PROMPT:
What lines of the data include the string "parts"? Copy them all.
-- START OF PROVIDED RECORDS --
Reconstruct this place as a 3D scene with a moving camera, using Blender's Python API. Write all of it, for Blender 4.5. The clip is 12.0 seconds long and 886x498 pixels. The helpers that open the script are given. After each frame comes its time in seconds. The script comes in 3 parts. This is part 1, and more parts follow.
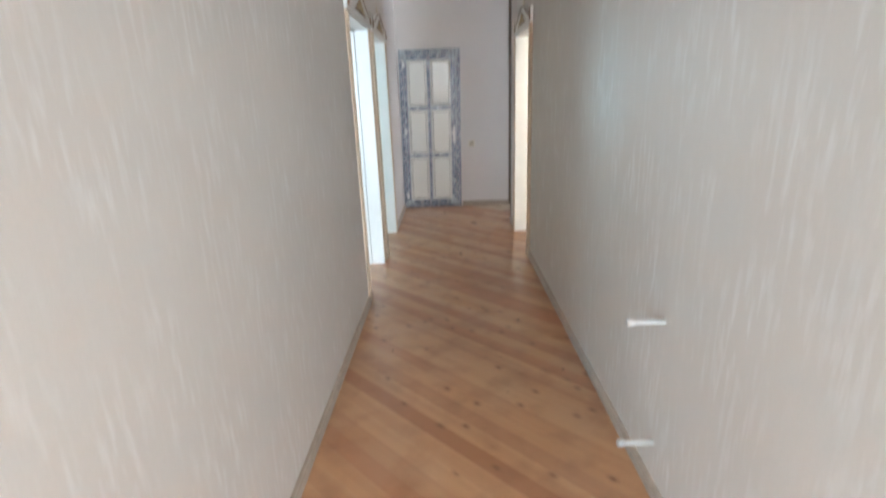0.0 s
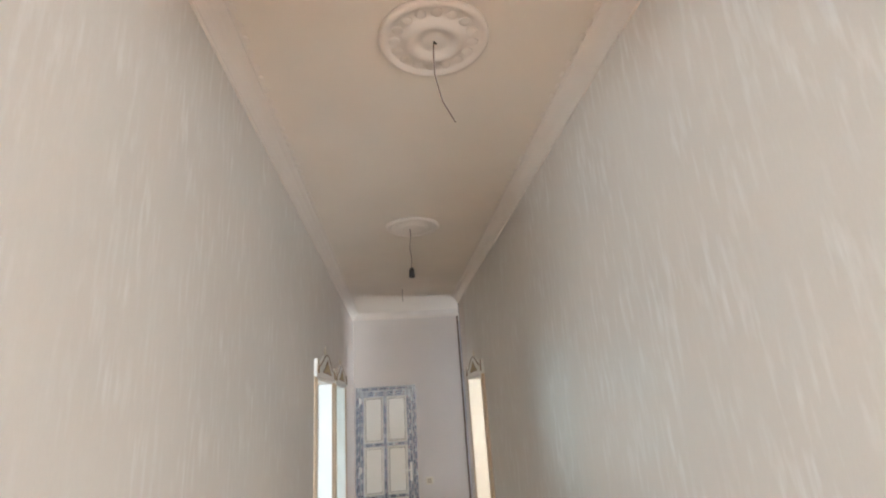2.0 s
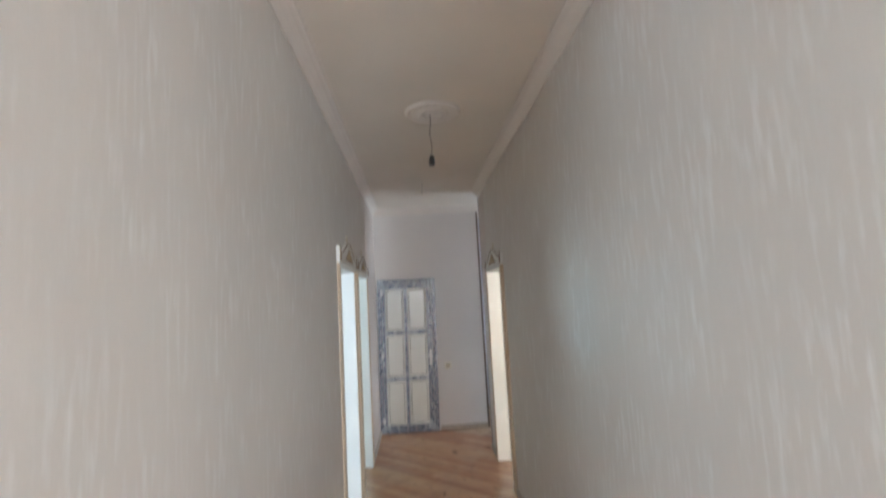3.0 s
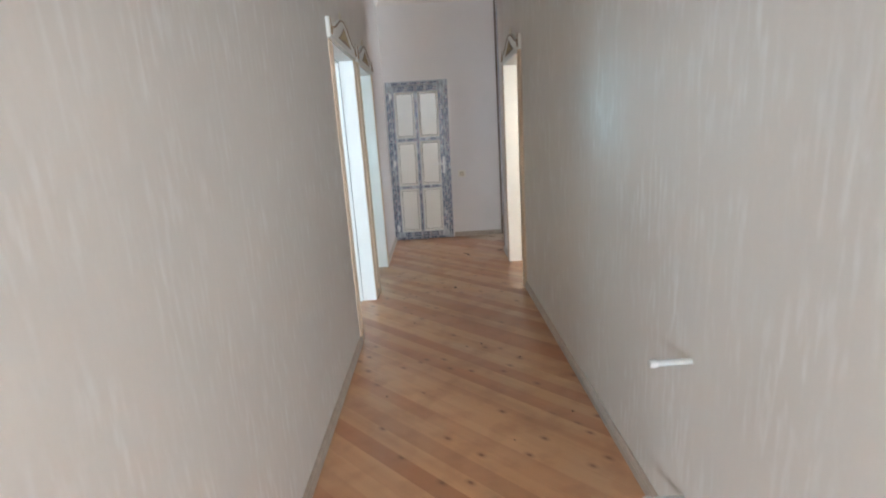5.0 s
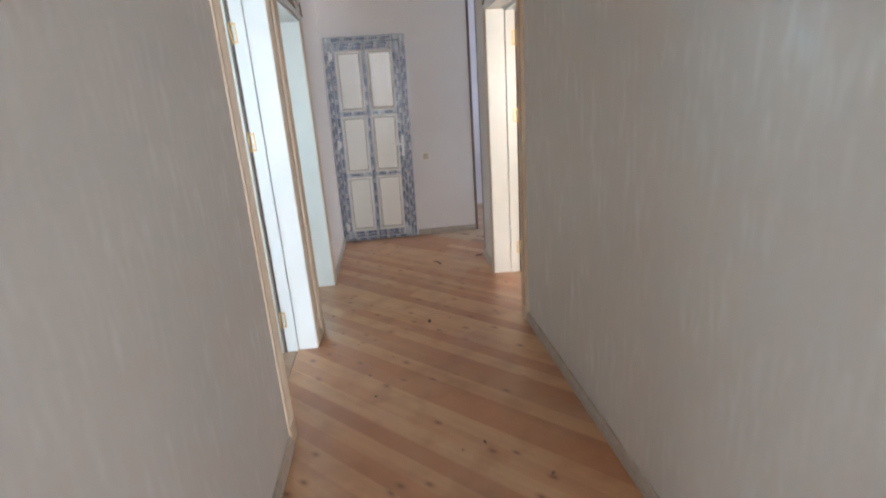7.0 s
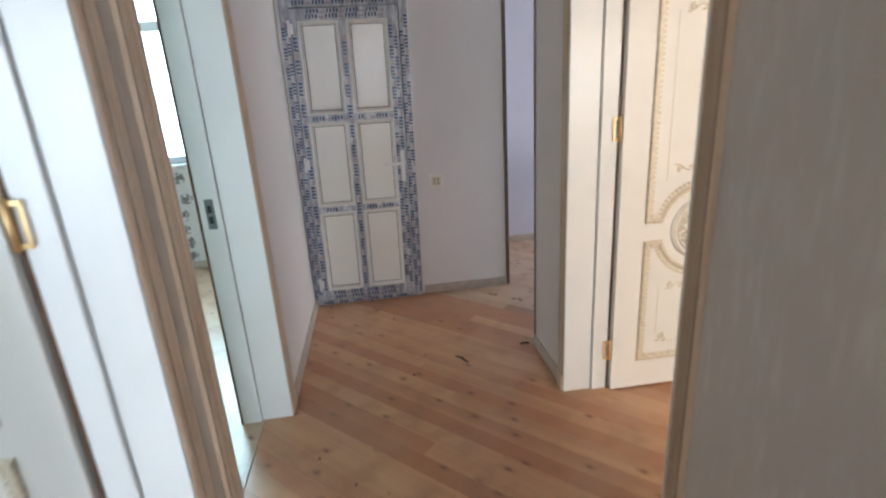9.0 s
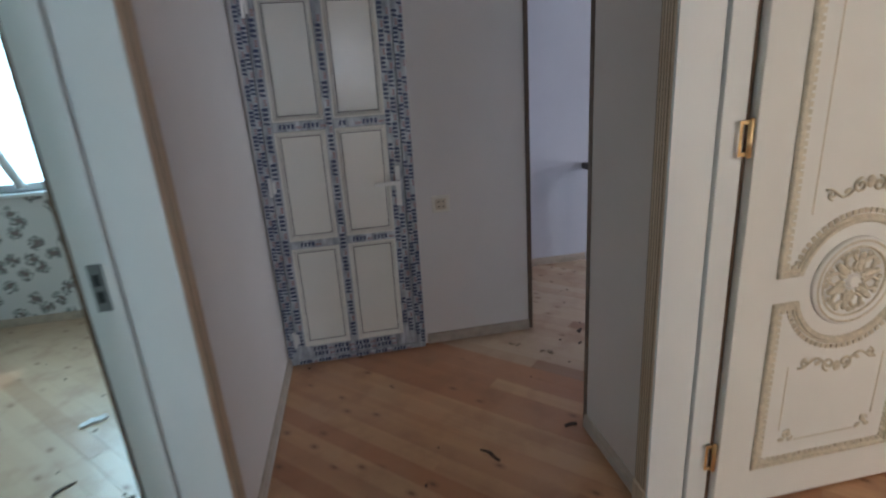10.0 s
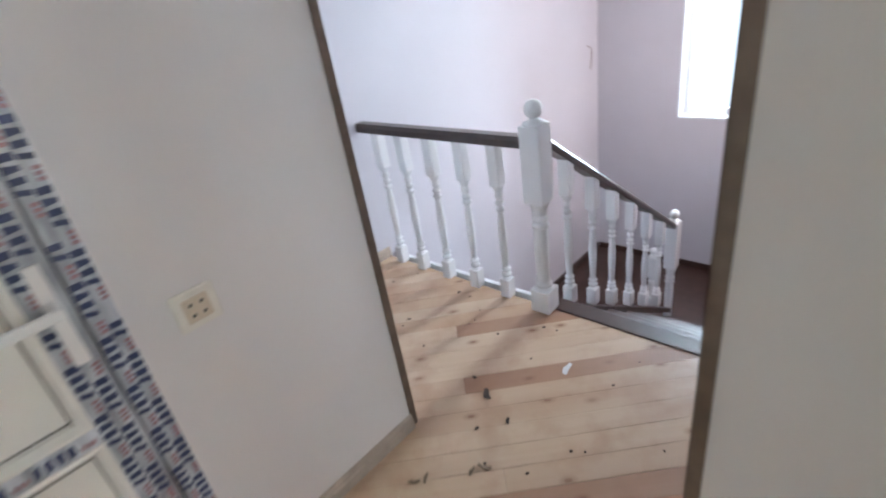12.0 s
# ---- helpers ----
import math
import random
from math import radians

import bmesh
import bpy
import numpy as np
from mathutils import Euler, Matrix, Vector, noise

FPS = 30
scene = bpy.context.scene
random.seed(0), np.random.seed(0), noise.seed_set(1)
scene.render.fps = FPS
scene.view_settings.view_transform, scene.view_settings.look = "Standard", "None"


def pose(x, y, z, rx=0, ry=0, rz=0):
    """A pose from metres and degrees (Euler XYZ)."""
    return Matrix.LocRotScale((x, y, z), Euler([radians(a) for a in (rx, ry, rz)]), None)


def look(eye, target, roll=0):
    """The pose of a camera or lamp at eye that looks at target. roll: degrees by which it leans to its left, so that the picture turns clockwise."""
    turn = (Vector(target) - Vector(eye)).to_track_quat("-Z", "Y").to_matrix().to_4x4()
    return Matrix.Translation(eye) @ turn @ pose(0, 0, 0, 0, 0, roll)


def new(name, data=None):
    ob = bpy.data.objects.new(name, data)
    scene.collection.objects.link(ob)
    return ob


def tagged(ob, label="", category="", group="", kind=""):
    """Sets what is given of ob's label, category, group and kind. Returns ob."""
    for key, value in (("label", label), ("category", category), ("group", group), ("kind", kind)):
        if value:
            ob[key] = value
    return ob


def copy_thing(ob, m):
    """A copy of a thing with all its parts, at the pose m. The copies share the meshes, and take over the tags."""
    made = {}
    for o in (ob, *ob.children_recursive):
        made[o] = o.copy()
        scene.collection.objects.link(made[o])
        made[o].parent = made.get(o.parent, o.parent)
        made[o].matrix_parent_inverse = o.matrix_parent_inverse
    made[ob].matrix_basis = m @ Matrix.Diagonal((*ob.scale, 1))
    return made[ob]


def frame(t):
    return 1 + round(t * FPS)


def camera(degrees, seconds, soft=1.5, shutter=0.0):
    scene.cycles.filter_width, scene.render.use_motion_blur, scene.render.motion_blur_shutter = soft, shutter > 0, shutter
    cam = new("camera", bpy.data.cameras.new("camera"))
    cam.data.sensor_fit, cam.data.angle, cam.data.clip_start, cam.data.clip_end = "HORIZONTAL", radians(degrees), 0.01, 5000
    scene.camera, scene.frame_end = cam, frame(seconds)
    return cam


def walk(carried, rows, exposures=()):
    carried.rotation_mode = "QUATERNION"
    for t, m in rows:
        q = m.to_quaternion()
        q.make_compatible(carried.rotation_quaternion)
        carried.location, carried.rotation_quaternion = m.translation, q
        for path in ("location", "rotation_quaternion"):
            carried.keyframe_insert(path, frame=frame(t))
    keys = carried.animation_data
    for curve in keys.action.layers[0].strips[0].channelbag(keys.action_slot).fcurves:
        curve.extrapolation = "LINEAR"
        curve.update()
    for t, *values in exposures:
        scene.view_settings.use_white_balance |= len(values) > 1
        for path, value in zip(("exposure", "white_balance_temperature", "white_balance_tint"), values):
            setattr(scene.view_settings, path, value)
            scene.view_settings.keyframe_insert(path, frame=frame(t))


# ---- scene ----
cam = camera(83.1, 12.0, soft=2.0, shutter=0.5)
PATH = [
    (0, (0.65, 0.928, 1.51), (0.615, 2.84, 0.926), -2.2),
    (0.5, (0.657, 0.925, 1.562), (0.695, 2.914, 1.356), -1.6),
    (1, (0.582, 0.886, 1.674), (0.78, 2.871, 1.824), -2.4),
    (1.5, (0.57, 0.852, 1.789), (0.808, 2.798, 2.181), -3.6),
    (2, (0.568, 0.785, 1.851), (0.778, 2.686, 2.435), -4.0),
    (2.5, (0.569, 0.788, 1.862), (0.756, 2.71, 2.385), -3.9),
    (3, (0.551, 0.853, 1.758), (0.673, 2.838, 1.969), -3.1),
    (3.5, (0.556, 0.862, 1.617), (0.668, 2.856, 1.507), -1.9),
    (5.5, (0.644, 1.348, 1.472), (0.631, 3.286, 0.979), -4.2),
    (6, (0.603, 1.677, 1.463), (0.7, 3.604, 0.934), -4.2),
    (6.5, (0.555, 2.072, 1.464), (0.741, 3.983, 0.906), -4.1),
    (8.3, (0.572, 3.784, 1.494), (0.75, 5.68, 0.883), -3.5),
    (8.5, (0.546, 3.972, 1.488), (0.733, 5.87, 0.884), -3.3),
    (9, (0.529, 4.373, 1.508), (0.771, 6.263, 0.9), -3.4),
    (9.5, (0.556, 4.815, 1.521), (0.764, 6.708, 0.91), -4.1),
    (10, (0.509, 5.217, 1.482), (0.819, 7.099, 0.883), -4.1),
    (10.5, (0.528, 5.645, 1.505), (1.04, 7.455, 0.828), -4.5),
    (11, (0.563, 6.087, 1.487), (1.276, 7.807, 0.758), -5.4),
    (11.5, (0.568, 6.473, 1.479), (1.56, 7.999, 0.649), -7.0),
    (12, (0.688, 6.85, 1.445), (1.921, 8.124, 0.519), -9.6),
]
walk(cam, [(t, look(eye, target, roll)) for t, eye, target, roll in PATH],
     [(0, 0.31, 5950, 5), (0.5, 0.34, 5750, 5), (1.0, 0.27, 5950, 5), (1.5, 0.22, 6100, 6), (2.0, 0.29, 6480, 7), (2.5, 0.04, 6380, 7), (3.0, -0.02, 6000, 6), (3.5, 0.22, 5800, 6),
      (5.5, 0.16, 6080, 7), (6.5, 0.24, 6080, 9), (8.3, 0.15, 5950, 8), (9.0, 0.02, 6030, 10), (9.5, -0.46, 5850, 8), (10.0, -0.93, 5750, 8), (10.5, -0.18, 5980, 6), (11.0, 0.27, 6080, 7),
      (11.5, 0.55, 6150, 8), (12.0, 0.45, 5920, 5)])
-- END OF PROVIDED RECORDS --
-- START OF PROVIDED RECORDS --
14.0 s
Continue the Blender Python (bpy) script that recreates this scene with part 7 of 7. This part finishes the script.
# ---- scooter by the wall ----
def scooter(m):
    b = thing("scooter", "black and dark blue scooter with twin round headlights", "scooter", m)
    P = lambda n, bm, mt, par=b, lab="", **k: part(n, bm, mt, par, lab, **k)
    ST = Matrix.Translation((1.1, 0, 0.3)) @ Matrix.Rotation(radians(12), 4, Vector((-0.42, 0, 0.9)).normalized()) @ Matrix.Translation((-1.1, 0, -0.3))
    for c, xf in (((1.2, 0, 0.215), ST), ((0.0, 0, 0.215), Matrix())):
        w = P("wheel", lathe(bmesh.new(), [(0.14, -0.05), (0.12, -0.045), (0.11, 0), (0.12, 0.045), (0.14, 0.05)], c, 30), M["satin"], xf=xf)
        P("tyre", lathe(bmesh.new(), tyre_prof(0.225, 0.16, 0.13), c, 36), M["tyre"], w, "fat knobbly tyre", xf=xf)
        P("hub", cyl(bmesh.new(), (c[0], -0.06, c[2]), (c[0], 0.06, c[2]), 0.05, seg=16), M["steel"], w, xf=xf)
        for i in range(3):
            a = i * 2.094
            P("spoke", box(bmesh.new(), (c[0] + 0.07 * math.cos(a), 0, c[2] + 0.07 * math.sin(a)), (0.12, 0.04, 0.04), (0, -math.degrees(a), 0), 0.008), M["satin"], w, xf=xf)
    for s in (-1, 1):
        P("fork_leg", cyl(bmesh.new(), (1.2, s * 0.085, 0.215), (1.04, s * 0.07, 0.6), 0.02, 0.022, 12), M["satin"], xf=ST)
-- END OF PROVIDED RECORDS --
TASK RESULT:
Reconstruct this place as a 3D scene with a moving camera, using Blender's Python API. Write all of it, for Blender 4.5. The clip is 12.0 seconds long and 886x498 pixels. The helpers that open the script are given. After each frame comes its time in seconds. The script comes in 3 parts. This is part 1, and more parts follow.
    """A copy of a thing with all its parts, at the pose m. The copies share the meshes, and take over the tags."""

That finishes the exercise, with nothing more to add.